Statistical Decision Theory in Perception and Cognition
The intersection of statistical decision theory with perception and cognition offers product directors a rigorous framework for understanding how people actually process information and make choices — not the rational actor of economic theory, but the pattern-matching, heuristic-driven decision maker that Simon described.
MIT Press suggests serious academic treatment of how uncertainty and limited information shape both individual judgment and organisational behaviour.
For product direction this connects the dots between user research, data interpretation, and strategic choice: understanding the cognitive machinery underneath reveals why certain product decisions feel obvious in retrospect but were impossible to see beforehand.
The statistical framing matters because it provides tools for reasoning about decisions under uncertainty rather than post-hoc rationalisation.
Central argument
The work argues that perception and cognition are best understood not as passive information reception but as active statistical inference processes, where the mind continuously generates probabilistic predictions and updates them against sensory evidence. Drawing on decision theory, the central thesis holds that human judgment under uncertainty is neither random nor fully rational but follows Bayesian-like updating constrained by cognitive architecture and prior experience — the heuristics Simon identified are not failures of reasoning but near-optimal adaptations to limited information environments. This reframes error and bias not as defects to be corrected but as structural features of systems designed to act decisively under uncertainty.
Critique
The statistical framing, while analytically powerful, risks smuggling in a normative standard — the Bayesian ideal — against which human cognition is then measured and found wanting in instructive ways, but this benchmark may be the wrong reference point entirely. If cognition is an evolved system optimised for ecological validity rather than mathematical coherence, then framing its deviations from statistical decision theory as explicable approximations still concedes too much to a rationalist framework the evidence may not support. The account also tends to underweight the social and institutional dimensions of judgment: most consequential decisions are made in organisations, not individual minds, and the aggregation problem is not simply a scaled-up version of individual inference.

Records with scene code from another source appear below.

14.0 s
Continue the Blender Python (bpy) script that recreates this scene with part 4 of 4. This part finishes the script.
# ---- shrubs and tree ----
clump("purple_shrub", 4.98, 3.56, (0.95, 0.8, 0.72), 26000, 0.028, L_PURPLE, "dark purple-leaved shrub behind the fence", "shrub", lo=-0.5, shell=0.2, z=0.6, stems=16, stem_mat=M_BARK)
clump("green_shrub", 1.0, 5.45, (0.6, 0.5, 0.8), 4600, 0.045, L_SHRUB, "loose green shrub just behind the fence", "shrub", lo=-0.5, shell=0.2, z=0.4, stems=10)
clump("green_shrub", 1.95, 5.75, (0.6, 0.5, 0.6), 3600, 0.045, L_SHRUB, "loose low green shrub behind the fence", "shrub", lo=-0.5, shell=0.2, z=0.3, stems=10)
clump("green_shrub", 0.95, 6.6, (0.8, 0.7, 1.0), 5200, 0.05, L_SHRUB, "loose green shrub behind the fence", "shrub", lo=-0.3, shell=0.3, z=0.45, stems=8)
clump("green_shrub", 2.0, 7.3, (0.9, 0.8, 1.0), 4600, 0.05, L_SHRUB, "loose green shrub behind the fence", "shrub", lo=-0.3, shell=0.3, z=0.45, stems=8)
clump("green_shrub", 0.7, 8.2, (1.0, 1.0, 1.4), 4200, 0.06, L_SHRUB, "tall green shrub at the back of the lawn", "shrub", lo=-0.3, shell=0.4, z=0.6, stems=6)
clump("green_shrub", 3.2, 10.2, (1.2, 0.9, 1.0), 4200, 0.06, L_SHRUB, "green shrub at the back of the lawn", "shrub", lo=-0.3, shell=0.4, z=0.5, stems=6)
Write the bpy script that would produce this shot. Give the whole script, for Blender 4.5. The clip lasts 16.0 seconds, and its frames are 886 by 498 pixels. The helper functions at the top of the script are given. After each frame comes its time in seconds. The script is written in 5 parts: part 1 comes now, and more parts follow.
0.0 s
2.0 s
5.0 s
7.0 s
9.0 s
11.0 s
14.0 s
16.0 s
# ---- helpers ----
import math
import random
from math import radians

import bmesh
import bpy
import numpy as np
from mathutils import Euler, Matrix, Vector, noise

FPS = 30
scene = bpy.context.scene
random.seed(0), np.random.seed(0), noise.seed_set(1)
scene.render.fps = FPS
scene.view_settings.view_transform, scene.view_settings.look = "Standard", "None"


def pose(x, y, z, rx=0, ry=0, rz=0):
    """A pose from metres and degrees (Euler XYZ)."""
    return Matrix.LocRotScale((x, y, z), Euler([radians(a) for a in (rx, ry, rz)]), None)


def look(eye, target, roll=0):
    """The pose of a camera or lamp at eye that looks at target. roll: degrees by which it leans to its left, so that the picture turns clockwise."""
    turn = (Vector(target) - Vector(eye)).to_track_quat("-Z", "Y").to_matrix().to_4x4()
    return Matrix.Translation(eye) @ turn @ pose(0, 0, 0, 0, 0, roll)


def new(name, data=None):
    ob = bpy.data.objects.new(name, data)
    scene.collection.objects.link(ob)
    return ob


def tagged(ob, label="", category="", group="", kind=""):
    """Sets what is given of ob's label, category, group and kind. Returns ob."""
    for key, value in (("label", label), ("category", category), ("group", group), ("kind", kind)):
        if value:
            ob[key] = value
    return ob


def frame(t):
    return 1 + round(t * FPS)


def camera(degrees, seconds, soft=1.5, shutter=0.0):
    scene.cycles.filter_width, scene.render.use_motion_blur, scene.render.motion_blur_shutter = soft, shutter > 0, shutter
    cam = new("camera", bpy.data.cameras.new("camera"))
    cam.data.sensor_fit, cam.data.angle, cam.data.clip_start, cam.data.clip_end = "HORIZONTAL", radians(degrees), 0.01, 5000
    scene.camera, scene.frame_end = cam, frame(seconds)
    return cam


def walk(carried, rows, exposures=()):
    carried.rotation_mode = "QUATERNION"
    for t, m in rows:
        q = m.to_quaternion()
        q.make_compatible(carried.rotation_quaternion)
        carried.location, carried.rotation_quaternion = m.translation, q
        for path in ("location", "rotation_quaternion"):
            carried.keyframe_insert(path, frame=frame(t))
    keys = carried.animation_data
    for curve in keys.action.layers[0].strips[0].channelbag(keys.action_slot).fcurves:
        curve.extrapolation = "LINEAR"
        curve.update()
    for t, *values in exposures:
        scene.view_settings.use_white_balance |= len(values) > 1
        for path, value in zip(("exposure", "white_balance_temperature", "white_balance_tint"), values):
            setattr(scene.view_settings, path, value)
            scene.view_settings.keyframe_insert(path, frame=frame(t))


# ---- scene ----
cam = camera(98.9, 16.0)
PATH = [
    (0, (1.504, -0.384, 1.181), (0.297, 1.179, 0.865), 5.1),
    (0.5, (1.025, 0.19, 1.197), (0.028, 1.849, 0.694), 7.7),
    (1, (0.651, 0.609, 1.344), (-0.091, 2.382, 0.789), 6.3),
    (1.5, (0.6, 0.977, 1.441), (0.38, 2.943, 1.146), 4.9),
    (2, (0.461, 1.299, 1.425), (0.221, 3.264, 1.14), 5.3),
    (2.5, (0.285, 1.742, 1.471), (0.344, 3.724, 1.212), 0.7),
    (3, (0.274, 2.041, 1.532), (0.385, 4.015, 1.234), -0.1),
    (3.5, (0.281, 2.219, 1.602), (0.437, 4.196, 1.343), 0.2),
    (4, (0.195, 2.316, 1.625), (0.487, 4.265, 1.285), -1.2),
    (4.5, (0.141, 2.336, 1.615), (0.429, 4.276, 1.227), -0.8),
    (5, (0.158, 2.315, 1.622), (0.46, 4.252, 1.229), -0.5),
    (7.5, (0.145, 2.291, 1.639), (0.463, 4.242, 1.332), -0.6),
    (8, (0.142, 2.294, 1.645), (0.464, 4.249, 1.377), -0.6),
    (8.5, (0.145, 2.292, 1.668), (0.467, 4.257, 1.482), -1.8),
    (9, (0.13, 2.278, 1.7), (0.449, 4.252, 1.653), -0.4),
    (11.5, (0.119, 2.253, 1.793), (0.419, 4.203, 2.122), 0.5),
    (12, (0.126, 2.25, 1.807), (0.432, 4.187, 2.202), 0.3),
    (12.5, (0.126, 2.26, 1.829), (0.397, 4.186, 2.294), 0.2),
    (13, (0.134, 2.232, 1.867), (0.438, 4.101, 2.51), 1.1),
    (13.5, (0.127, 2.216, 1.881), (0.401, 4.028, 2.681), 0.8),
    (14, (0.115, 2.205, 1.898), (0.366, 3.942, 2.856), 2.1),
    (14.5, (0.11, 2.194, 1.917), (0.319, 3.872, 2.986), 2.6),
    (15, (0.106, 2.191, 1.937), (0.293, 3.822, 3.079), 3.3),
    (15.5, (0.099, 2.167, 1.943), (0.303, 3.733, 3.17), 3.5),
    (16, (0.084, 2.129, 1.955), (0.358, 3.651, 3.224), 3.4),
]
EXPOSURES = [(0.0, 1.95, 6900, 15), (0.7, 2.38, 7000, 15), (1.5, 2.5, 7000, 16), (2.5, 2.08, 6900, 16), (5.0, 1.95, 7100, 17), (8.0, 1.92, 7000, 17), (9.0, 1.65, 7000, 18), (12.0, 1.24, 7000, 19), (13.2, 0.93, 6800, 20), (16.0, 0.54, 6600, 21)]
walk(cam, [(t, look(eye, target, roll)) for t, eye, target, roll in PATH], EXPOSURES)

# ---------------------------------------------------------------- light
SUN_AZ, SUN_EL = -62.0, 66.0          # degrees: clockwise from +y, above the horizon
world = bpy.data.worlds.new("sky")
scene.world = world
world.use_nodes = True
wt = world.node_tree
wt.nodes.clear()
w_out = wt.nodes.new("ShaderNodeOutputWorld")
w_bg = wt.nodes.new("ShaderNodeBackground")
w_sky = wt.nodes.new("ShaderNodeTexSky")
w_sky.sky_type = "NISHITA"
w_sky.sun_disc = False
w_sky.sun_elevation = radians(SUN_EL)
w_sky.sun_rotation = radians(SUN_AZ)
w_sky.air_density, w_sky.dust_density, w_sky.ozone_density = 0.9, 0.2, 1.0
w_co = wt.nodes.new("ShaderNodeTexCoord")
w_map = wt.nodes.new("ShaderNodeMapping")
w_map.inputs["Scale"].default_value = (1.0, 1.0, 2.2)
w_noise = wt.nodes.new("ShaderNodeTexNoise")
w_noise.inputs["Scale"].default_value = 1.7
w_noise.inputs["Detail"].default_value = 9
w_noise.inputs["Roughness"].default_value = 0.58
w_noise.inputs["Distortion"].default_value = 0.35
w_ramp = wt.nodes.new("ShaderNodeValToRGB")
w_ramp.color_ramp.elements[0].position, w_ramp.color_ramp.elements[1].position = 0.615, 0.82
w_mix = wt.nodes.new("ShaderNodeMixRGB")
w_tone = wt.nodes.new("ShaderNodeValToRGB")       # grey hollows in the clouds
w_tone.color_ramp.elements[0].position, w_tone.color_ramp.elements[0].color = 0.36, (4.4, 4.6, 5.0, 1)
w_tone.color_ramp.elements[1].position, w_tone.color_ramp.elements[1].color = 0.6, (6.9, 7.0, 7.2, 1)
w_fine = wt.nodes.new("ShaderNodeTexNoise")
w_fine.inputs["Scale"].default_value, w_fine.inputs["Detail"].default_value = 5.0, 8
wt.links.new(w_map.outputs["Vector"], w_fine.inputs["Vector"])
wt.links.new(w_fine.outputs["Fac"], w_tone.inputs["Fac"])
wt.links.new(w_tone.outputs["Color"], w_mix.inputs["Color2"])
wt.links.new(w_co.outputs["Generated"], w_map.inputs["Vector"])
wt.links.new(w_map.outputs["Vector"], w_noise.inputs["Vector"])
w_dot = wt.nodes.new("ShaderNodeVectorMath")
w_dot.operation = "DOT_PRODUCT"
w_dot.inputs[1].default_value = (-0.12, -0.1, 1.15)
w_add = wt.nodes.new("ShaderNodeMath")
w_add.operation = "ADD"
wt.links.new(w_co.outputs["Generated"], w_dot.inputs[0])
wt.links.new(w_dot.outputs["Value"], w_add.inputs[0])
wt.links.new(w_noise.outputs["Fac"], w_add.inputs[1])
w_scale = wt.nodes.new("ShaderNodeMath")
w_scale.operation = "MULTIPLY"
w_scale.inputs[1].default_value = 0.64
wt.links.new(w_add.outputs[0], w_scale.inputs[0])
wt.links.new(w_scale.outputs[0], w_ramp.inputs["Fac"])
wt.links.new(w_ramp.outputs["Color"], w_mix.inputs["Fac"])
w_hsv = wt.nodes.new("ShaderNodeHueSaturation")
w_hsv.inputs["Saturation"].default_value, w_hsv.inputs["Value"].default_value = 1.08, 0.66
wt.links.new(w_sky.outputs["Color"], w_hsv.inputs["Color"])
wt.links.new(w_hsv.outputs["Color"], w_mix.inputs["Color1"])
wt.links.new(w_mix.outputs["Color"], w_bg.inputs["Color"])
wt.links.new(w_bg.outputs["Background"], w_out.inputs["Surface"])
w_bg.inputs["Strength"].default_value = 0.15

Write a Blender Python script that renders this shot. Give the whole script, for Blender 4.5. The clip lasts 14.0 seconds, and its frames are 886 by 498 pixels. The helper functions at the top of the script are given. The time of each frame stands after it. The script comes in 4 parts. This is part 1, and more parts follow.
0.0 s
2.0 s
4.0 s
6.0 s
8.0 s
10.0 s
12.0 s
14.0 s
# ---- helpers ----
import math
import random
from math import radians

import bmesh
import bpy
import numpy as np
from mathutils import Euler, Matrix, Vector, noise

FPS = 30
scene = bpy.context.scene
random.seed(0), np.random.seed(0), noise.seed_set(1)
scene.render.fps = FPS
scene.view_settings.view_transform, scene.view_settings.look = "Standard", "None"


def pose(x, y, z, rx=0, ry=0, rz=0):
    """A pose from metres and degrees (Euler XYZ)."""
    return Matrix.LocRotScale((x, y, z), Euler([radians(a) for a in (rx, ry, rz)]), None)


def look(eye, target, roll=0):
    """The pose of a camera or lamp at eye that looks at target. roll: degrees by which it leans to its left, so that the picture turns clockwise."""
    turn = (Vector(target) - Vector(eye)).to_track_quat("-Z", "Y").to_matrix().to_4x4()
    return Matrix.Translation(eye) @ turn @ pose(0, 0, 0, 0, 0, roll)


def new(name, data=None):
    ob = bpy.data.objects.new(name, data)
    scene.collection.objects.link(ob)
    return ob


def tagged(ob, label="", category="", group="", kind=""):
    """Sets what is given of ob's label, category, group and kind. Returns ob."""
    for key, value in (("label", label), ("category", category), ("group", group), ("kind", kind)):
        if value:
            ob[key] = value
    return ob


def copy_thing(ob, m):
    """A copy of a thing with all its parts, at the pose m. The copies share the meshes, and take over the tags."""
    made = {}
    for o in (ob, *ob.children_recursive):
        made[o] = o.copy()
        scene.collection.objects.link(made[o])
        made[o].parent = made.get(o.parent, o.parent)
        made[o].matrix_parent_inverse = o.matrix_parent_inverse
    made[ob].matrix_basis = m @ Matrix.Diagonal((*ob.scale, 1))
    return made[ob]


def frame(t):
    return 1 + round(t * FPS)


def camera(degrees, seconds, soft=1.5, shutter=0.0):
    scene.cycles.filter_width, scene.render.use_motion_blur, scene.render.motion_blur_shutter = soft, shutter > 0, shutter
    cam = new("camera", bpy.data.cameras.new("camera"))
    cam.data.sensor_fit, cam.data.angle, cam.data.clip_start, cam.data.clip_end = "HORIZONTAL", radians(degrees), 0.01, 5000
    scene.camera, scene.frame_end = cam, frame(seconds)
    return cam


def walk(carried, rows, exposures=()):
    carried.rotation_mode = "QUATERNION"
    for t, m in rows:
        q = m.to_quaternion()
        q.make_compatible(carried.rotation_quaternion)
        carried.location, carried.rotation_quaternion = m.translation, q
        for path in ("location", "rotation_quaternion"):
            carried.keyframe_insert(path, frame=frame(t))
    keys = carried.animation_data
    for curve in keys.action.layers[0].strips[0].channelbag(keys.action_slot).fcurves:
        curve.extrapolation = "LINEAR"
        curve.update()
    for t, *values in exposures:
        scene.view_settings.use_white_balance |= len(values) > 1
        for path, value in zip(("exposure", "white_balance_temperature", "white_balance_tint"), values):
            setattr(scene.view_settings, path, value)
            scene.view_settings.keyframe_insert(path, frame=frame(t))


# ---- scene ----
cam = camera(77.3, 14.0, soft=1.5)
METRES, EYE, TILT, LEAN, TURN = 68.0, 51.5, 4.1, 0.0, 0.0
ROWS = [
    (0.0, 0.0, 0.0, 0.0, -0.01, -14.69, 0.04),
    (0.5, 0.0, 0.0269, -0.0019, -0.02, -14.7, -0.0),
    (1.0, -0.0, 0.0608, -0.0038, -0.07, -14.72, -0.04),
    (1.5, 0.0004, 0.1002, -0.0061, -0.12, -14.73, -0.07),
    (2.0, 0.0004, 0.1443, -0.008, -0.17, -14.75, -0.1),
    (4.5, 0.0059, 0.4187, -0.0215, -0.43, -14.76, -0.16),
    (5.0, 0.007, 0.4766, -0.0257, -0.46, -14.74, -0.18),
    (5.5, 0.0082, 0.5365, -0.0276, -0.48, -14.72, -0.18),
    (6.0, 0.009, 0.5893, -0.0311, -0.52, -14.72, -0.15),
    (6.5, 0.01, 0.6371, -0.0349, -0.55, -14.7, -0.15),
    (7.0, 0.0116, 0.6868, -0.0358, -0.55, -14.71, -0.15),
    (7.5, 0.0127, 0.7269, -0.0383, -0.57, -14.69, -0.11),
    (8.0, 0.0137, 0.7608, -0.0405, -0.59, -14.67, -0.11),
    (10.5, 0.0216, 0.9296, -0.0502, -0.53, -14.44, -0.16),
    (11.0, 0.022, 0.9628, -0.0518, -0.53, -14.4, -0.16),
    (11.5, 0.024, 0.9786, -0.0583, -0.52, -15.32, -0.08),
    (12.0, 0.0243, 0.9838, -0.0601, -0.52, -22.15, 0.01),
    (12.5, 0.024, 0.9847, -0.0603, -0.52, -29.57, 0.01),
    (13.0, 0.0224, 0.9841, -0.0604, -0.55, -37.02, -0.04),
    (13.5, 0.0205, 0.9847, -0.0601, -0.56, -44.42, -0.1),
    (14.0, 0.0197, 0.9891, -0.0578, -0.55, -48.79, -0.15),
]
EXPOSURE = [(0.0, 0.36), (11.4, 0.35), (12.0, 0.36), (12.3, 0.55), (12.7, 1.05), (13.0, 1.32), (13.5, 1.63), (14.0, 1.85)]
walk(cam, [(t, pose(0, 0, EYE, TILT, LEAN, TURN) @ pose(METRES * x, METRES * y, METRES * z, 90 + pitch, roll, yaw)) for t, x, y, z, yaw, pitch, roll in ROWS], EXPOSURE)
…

Why it matters for product
For a product director, the core implication is that discovery processes which rely on users articulating their reasoning are structurally unreliable — what users report as motivation is post-hoc narrative, while the actual decision was made by a pattern-matching system operating below conscious access, which means qualitative research methods need to be designed around behaviour and context rather than self-report. The statistical framing also disciplines how product teams should interpret their own strategic choices: the feeling of clarity after a product bet succeeds is a cognitive artefact, not evidence that the decision was ever obvious, which has direct consequences for how retrospectives are run and how organisational learning is structured to avoid hindsight-driven overconfidence in the next cycle.